> [Collected data]:
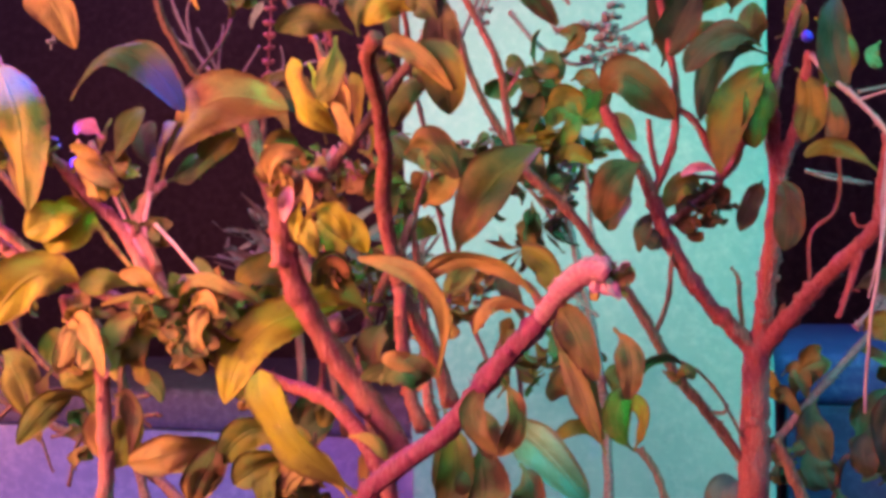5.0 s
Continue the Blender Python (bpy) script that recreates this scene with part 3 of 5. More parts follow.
leaf(basil, GREEN, (0.0221, 0.3500, 0.9683), (0.0126, 0.3440, 0.9725), (0.0007, 0.3450, 0.9700), 8.5, 15, fold=0.1)
leaf(basil, YELLOW, (0.0415, 0.3280, 0.9862), (0.0254, 0.3220, 0.9998), (0.0071, 0.3250, 0.9965), 8.5, 20)
leaf(basil, GREEN, (0.0418, 0.3300, 0.9861), (0.0384, 0.3210, 0.9978), (0.0220, 0.3200, 1.0025), 9.0, 20)
leaf(basil, TAN, (0.0498, 0.3300, 0.9791), (0.0581, 0.3220, 0.9964), (0.0726, 0.3250, 0.9876), 10.4, 15)
leaf(basil, TAN, (0.0702, 0.3250, 0.9885), (0.0772, 0.3220, 0.9921), (0.0856, 0.3250, 0.9875), 8.0, 0)
leaf(basil, GREEN, (0.0260, 0.3450, 0.9664), (0.0284, 0.3400, 0.9755), (0.0345, 0.3450, 0.9828), 8.9, 10)
leaf(basil, YELLOW, (0.0515, 0.3300, 0.9662), (0.0443, 0.3250, 0.9706), (0.0356, 0.3250, 0.9651), 7.5, 20)
leaf(basil, GREEN, (0.0514, 0.3320, 0.9649), (0.0501, 0.3250, 0.9698), (0.0550, 0.3250, 0.9648), 7.2, 0)
leaf(basil, GREEN, (0.0637, 0.3300, 0.9973), (0.0612, 0.3250, 1.0073), (0.0538, 0.3250, 1.0198), 6.1, 10)
leaf(basil, SAGE, (0.0645, 0.3300, 0.9965), (0.0692, 0.3250, 1.0120), (0.0770, 0.3250, 1.0279), 11.0, 0)
leaf(basil, DARK, (0.0742, 0.3300, 1.0029), (0.0820, 0.3250, 1.0053), (0.0916, 0.3250, 1.0106), 5.0, 10)
leaf(basil, SAGE, (0.0785, 0.3200, 1.0125), (0.0853, 0.3180, 1.0167), (0.0944, 0.3180, 1.0226), 6.6, 0)
leaf(basil, BROWN, (0.0598, 0.3280, 0.9761), (0.0726, 0.3200, 0.9744), (0.0858, 0.3250, 0.9609), 8.3, 10)
leaf(basil, BROWN, (0.0564, 0.3300, 0.9733), (0.0559, 0.3250, 0.9616), (0.0584, 0.3250, 0.9501), 8.9, 0)
leaf(basil, DARK, (0.0621, 0.3350, 0.9819), (0.0695, 0.3300, 0.9840), (0.0792, 0.3300, 0.9823), 5.9, 20)
leaf(basil, BROWN, (0.0467, 0.3640, 0.9024), (0.0575, 0.3560, 0.9205), (0.0735, 0.3610, 0.9340), 15.5, 10, fold=0.2)
leaf(basil, YELLOW, (0.0117, 0.3400, 0.9188), (0.0138, 0.3330, 0.9128), (0.0153, 0.3350, 0.9052), 6.4, 0)
leaf(basil, YELLOW, (0.0135, 0.3400, 0.9179), (0.0208, 0.3330, 0.9173), (0.0255, 0.3350, 0.9094), 6.9, 10)
leaf(basil, YELLOW, (0.0090, 0.3400, 0.9205), (0.0099, 0.3350, 0.9141), (0.0108, 0.3350, 0.9089), 4.6, 10)
leaf(basil, OLIVE, (-0.0263, 0.4400, 1.0071), (-0.0181, 0.4350, 1.0099), (-0.0131, 0.4400, 1.0081), 5.3, 0)
leaf(basil, OLIVE, (-0.0082, 0.4200, 1.0091), (-0.0006, 0.4150, 1.0095), (0.0075, 0.4200, 1.0056), 5.8, 10)
leaf(basil, TAN, (-0.0217, 0.4000, 0.9953), (-0.0292, 0.3950, 1.0023), (-0.0365, 0.3900, 1.0029), 5.1, 10)
leaf(basil, TAN, (-0.0259, 0.4000, 0.9184), (-0.0193, 0.4000, 0.9314), (-0.0172, 0.4000, 0.9400), 3.7, 0)
cluster(basil, TAN, (0.0057, 0.3380, 0.9286), 0.0082, 7, 5, size=8)
cluster(basil, TAN, (0.0052, 0.3360, 0.9262), 0.0064, 4, 65, size=6)
cluster(basil, BROWN, (0.0440, 0.3200, 0.9550), 0.0056, 3, 7, size=9)
leaf(basil, BROWN, (-0.0085, 0.4000, 0.9422), (-0.0129, 0.4000, 0.9571), (-0.0173, 0.4000, 0.9666), 4.4, 10)
leaf(basil, BROWN, (0.0387, 0.3450, 0.9331), (0.0478, 0.3400, 0.9355), (0.0548, 0.3400, 0.9252), 9.1, 0)
leaf(basil, OLIVE, (0.0356, 0.3600, 0.9243), (0.0287, 0.3550, 0.9265), (0.0231, 0.3550, 0.9208), 8.0, 0)
leaf(basil, BROWN, (0.0169, 0.3600, 0.8974), (0.0120, 0.3550, 0.9019), (0.0083, 0.3550, 0.8943), 9.8, 0)
leaf(basil, DARK, (0.0180, 0.3800, 0.8897), (0.0221, 0.3800, 0.8818), (0.0181, 0.3800, 0.8716), 10.5, 0)
leaf(basil, TAN, (0.0420, 0.3500, 0.9183), (0.0494, 0.3450, 0.9227), (0.0529, 0.3450, 0.9263), 7.8, 10)
leaf(basil, BROWN, (0.0243, 0.3600, 0.9315), (0.0281, 0.3600, 0.9241), (0.0263, 0.3600, 0.9147), 6.5, 20)
leaf(basil, TAN, (0.0880, 0.2890, 0.8947), (0.0749, 0.2850, 0.9057), (0.0599, 0.2870, 0.8999), 5.2, 20)
leaf(basil, TAN, (0.0618, 0.2950, 0.8787), (0.0650, 0.2850, 0.8981), (0.0471, 0.2870, 0.9059), 4.6, 10, fold=0.5)
leaf(basil, TAN, (0.0627, 0.2950, 0.8795), (0.0551, 0.2900, 0.8827), (0.0510, 0.2900, 0.8829), 4.4, 0)
leaf(basil, BROWN, (0.0887, 0.2890, 0.8913), (0.0946, 0.2800, 0.8879), (0.1010, 0.2800, 0.8690), 5.0, 20)
leaf(basil, BROWN, (0.0922, 0.2820, 0.8957), (0.0961, 0.2750, 0.8920), (0.1006, 0.2750, 0.8815), 6.7, 10)
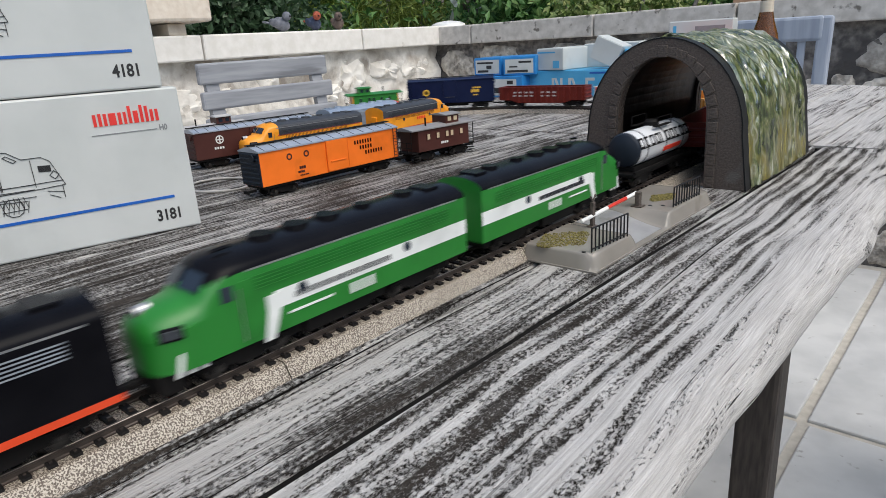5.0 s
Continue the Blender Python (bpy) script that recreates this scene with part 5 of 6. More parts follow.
y1 = f_unit("diesel_locomotive", "yellow streamlined diesel locomotive with dark grey roof", up_colour, [P_GREY, P_YELLOW], parked(-0.467, 0.199, -4), portholes=False, letter="up")
y2 = f_unit("diesel_locomotive", "yellow streamlined diesel locomotive with dark grey roof", up_colour, [P_GREY, P_YELLOW], parked(-0.462, 0.405, 186), portholes=False, letter="up")
for q in (y1, y2):
    side_word("louvre", q, P_BROWN, 0.0172, -0.034, 0.0305, 0.0042, [0.12] * 46, 0.38)
    side_word("red_line", q, P_WARRED, 0.0172, -0.046, 0.0335, 0.0007, [185], 0)
    side_word("red_line", q, P_WARRED, 0.0172, -0.070, 0.0152, 0.0007, [210], 0)
    side_word("lettering", q, P_BRIGHT, 0.0173, -0.010, 0.0255, 0.0040, [0.7] * 5, 0.4)
sfb = boxcar("boxcar", "dark brown boxcar with a round white emblem and silver roof", 0.166, (P_BROWN, P_BROWN, P_ROOFSIL), at=parked(-0.509, 0.151, -7))
for s in (-1, 1):
    em = lathe(B(), [(0.0052, 0), (0.0052, 0.0005), (0.0040, 0.0005), (0.0040, 0.0)], 20)
    part("emblem", em, P_WHITE, sfb, "round white cross emblem", at=pose(s * 0.0169, -0.052, 0.0345, 0, s * 90, 0))
    part("emblem_cross", box(B(), (s * 0.0173, -0.052, 0.0345), (0.0005, 0.0080, 0.0014)), P_WHITE, sfb)
    part("emblem_cross", box(B(), (s * 0.0173, -0.052, 0.0345), (0.0005, 0.0014, 0.0080)), P_WHITE, sfb)
side_word("lettering", sfb, P_WHITE, 0.0173, -0.060, 0.0245, 0.0028, [0.8] * 4, 0.4)


# ---- boxes, bottle and furniture ----
CARD_WHITE = material("white_card", (0.53, 0.555, 0.54), (0.59, 0.61, 0.595), 20, rough=0.42, spots=(0.49, 0.51, 0.495), spot_scale=7, spot_at=0.66)
CARD_BLUE = material("blue_card", (0.02, 0.19, 0.50), (0.03, 0.25, 0.58), 30, rough=0.4, spots=(0.05, 0.3, 0.6), spot_scale=12, spot_at=0.68)
CARD_CYAN = material("cyan_card", (0.06, 0.36, 0.62), (0.10, 0.42, 0.68), 20, rough=0.45, spots=(0.05, 0.30, 0.55), spot_scale=10, spot_at=0.66)
CARD_RED = material("red_card", (0.72, 0.10, 0.04), (0.78, 0.13, 0.06), 20, rough=0.5)
CARD_BROWN = material("corrugated_card", (0.33, 0.20, 0.125), (0.40, 0.255, 0.165), 25, rough=0.8, bump=0.1, spots=(0.29, 0.175, 0.11), spot_scale=5, spot_at=0.63)
INK = material("printed_black", (0.02, 0.02, 0.022), (0.03, 0.03, 0.03), 60, rough=0.5)
INK_BLUE = material("printed_line_blue", (0.01, 0.10, 0.42), (0.015, 0.12, 0.48), 60, rough=0.4)
INK_RED = material("printed_red", (0.70, 0.035, 0.03), (0.76, 0.05, 0.04), 60, rough=0.4)
INK_GREY = material("printed_grey", (0.20, 0.21, 0.22), (0.28, 0.29, 0.30), 60, rough=0.5)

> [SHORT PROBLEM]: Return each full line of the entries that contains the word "Continue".

> [OUTPUT OF THE EXERCISE]:
Continue the Blender Python (bpy) script that recreates this scene with part 3 of 5. More parts follow.
Continue the Blender Python (bpy) script that recreates this scene with part 5 of 6. More parts follow.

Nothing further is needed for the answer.